As a final bit of food for thought, consider the March cover of ESPN magazine with Candace Parker, an image you can see here courtesy of the WNBA.  Parker, during her college days, played for the University of Tennessee, and is, perhaps arguably, the greatest female basketball player we've ever seen.  In some ways, the cover is remarkable: her appearance marks the first time a pregnant female athlete has graced the cover of any magazine.  This, ostensibly, should be a good thing: we can celebrate not only Parker's greatness as an athlete, but also appreciate her ability to not lose sight of her own personal desires and wishes, namely, motherhood.  Yet, the cover and article, which you can find here, are slightly problematic.  First, the headline: in asking how "big" Parker can get, we're not just talking about her basketball game.
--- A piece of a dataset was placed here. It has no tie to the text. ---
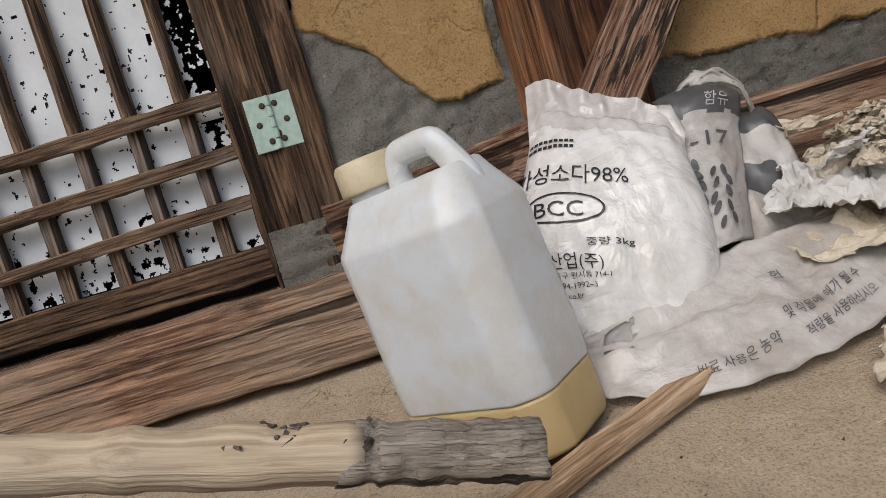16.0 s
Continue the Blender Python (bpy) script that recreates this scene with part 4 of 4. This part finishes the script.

Second, the first paragraph of the article in relation to the title of the article.  What comparing Parker to men's great Michael Jordan has to do either with Parker's skin, legs, or breasts (and whether or not she chooses to "flaunt" them), is still a mystery to me, and I pride myself most days on having adequate critical reading skills.

What frustrates me, at least, about ESPN magazine's portrayal of Parker is that first paragraph, which makes Parker the athlete nothing more than Parker the attractive woman, and, for emphasis, we'll make a reference to her breasts not once but twice just so we get the point across.  I doubt there exists an article comparing the greatness of Michael Jordan to the size of... Well, you get the idea. Why can't we see a female athlete for her athleticism?  Why do have to insist that she's attractive, and truly belabor the point if she is?  Is it too incongruous to accept the Marla Hooches of the world (yes, I adore the film A League of Their Own as well) who are just really good athletes and not care so much if they are aesthetically, as well as athletically, pleasing to watch?

If you are in the midst of your madness this March, I encourage you, even if it's only for five minutes, to switch the channel to a women's game.  I don't think you'll be disappointed by the athleticism you'll see.